EXERCISE TASK:
Will you output the entries below exactly, skipping every image they contain?

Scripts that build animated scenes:
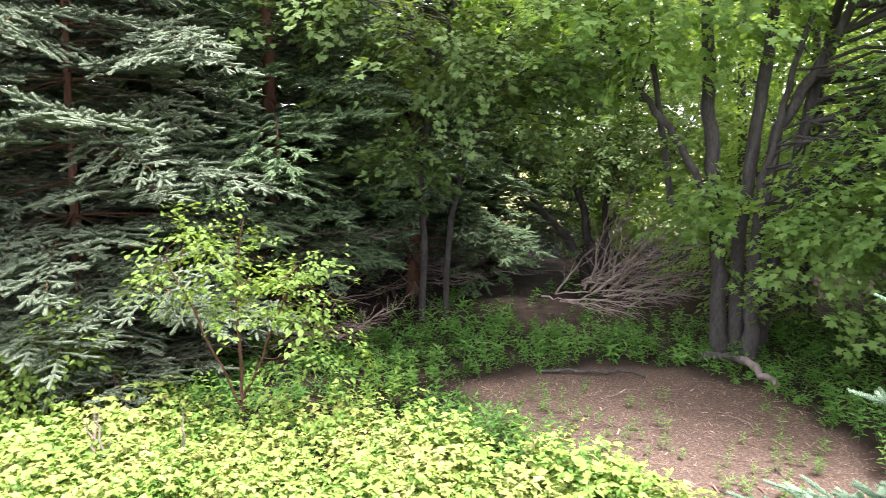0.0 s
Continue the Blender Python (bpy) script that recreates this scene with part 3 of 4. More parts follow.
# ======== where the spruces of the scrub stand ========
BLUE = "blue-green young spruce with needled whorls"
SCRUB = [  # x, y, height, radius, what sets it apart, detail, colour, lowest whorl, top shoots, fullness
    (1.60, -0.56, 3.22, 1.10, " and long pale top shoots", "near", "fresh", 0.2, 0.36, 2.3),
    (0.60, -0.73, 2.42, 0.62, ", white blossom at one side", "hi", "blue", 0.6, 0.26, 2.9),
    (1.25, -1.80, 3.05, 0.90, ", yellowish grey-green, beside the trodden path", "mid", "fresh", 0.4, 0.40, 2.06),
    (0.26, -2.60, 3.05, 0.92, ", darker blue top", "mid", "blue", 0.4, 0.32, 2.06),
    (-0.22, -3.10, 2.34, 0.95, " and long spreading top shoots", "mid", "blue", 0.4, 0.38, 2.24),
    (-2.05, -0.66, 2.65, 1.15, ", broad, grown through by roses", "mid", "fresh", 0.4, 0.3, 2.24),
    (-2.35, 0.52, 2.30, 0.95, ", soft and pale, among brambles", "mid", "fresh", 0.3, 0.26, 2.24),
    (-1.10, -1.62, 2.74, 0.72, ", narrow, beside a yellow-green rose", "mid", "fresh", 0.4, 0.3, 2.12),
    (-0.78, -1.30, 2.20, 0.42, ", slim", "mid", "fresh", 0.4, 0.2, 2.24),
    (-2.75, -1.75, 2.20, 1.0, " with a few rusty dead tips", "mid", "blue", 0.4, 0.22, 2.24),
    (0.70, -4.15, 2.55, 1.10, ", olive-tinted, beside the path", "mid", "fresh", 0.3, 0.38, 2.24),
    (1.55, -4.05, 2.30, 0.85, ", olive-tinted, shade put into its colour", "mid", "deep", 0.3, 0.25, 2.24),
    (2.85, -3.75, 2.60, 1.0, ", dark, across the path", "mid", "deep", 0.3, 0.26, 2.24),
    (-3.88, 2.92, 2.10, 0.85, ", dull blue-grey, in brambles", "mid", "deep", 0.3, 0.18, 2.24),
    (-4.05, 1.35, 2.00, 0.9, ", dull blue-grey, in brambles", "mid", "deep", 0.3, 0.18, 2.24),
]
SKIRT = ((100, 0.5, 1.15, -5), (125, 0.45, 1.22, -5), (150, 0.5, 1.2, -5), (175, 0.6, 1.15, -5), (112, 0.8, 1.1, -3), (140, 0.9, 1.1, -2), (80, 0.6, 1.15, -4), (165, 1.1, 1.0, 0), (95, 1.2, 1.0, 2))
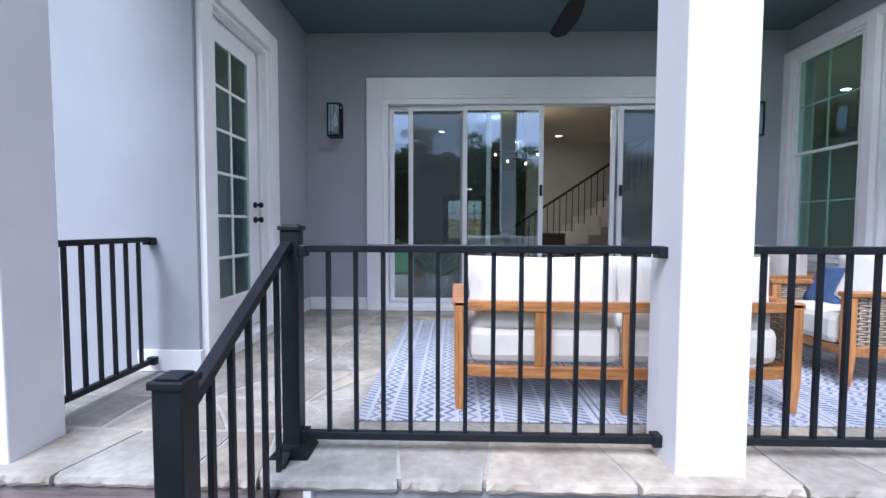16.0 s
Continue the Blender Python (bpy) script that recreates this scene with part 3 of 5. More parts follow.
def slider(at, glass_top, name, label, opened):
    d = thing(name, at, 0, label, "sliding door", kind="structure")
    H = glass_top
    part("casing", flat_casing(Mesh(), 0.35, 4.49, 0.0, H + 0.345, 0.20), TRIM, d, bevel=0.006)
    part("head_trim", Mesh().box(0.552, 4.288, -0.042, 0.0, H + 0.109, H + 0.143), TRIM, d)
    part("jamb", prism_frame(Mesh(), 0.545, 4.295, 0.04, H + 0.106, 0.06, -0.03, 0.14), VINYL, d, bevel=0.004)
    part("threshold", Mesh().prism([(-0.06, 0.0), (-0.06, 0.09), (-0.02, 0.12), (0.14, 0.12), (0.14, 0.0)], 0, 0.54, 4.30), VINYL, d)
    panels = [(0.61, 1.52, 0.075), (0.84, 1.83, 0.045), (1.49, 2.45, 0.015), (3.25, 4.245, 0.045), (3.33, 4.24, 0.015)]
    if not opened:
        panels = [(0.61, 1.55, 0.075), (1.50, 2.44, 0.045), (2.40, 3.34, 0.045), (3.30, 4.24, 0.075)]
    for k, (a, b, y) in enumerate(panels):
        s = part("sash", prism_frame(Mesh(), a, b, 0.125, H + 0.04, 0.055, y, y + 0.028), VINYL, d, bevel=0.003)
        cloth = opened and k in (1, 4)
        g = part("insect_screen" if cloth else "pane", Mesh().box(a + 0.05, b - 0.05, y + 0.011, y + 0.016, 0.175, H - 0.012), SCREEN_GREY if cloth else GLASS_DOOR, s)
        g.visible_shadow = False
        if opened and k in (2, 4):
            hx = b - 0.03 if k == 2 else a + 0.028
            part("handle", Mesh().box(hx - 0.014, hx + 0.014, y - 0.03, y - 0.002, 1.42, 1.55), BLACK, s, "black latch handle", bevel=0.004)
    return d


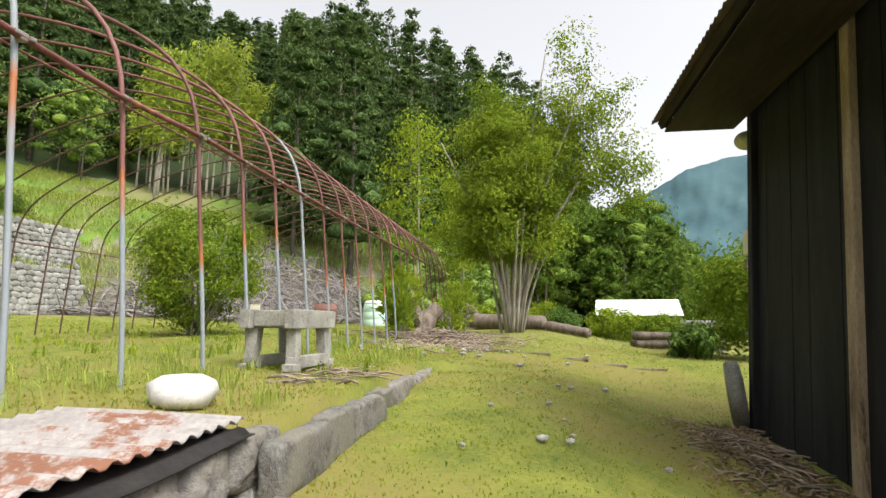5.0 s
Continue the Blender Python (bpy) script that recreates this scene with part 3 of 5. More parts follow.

FULL SOLUTION:
0.0 s
Continue the Blender Python (bpy) script that recreates this scene with part 3 of 4. More parts follow.
# ======== where the spruces of the scrub stand ========
BLUE = "blue-green young spruce with needled whorls"
SCRUB = [  # x, y, height, radius, what sets it apart, detail, colour, lowest whorl, top shoots, fullness
    (1.60, -0.56, 3.22, 1.10, " and long pale top shoots", "near", "fresh", 0.2, 0.36, 2.3),
    (0.60, -0.73, 2.42, 0.62, ", white blossom at one side", "hi", "blue", 0.6, 0.26, 2.9),
    (1.25, -1.80, 3.05, 0.90, ", yellowish grey-green, beside the trodden path", "mid", "fresh", 0.4, 0.40, 2.06),
    (0.26, -2.60, 3.05, 0.92, ", darker blue top", "mid", "blue", 0.4, 0.32, 2.06),
    (-0.22, -3.10, 2.34, 0.95, " and long spreading top shoots", "mid", "blue", 0.4, 0.38, 2.24),
    (-2.05, -0.66, 2.65, 1.15, ", broad, grown through by roses", "mid", "fresh", 0.4, 0.3, 2.24),
    (-2.35, 0.52, 2.30, 0.95, ", soft and pale, among brambles", "mid", "fresh", 0.3, 0.26, 2.24),
    (-1.10, -1.62, 2.74, 0.72, ", narrow, beside a yellow-green rose", "mid", "fresh", 0.4, 0.3, 2.12),
    (-0.78, -1.30, 2.20, 0.42, ", slim", "mid", "fresh", 0.4, 0.2, 2.24),
    (-2.75, -1.75, 2.20, 1.0, " with a few rusty dead tips", "mid", "blue", 0.4, 0.22, 2.24),
    (0.70, -4.15, 2.55, 1.10, ", olive-tinted, beside the path", "mid", "fresh", 0.3, 0.38, 2.24),
    (1.55, -4.05, 2.30, 0.85, ", olive-tinted, shade put into its colour", "mid", "deep", 0.3, 0.25, 2.24),
    (2.85, -3.75, 2.60, 1.0, ", dark, across the path", "mid", "deep", 0.3, 0.26, 2.24),
    (-3.88, 2.92, 2.10, 0.85, ", dull blue-grey, in brambles", "mid", "deep", 0.3, 0.18, 2.24),
    (-4.05, 1.35, 2.00, 0.9, ", dull blue-grey, in brambles", "mid", "deep", 0.3, 0.18, 2.24),
]
SKIRT = ((100, 0.5, 1.15, -5), (125, 0.45, 1.22, -5), (150, 0.5, 1.2, -5), (175, 0.6, 1.15, -5), (112, 0.8, 1.1, -3), (140, 0.9, 1.1, -2), (80, 0.6, 1.15, -4), (165, 1.1, 1.0, 0), (95, 1.2, 1.0, 2))
16.0 s
Continue the Blender Python (bpy) script that recreates this scene with part 3 of 5. More parts follow.
def slider(at, glass_top, name, label, opened):
    d = thing(name, at, 0, label, "sliding door", kind="structure")
    H = glass_top
    part("casing", flat_casing(Mesh(), 0.35, 4.49, 0.0, H + 0.345, 0.20), TRIM, d, bevel=0.006)
    part("head_trim", Mesh().box(0.552, 4.288, -0.042, 0.0, H + 0.109, H + 0.143), TRIM, d)
    part("jamb", prism_frame(Mesh(), 0.545, 4.295, 0.04, H + 0.106, 0.06, -0.03, 0.14), VINYL, d, bevel=0.004)
    part("threshold", Mesh().prism([(-0.06, 0.0), (-0.06, 0.09), (-0.02, 0.12), (0.14, 0.12), (0.14, 0.0)], 0, 0.54, 4.30), VINYL, d)
    panels = [(0.61, 1.52, 0.075), (0.84, 1.83, 0.045), (1.49, 2.45, 0.015), (3.25, 4.245, 0.045), (3.33, 4.24, 0.015)]
    if not opened:
        panels = [(0.61, 1.55, 0.075), (1.50, 2.44, 0.045), (2.40, 3.34, 0.045), (3.30, 4.24, 0.075)]
    for k, (a, b, y) in enumerate(panels):
        s = part("sash", prism_frame(Mesh(), a, b, 0.125, H + 0.04, 0.055, y, y + 0.028), VINYL, d, bevel=0.003)
        cloth = opened and k in (1, 4)
        g = part("insect_screen" if cloth else "pane", Mesh().box(a + 0.05, b - 0.05, y + 0.011, y + 0.016, 0.175, H - 0.012), SCREEN_GREY if cloth else GLASS_DOOR, s)
        g.visible_shadow = False
        if opened and k in (2, 4):
            hx = b - 0.03 if k == 2 else a + 0.028
            part("handle", Mesh().box(hx - 0.014, hx + 0.014, y - 0.03, y - 0.002, 1.42, 1.55), BLACK, s, "black latch handle", bevel=0.004)
    return d


5.0 s
Continue the Blender Python (bpy) script that recreates this scene with part 3 of 5. More parts follow.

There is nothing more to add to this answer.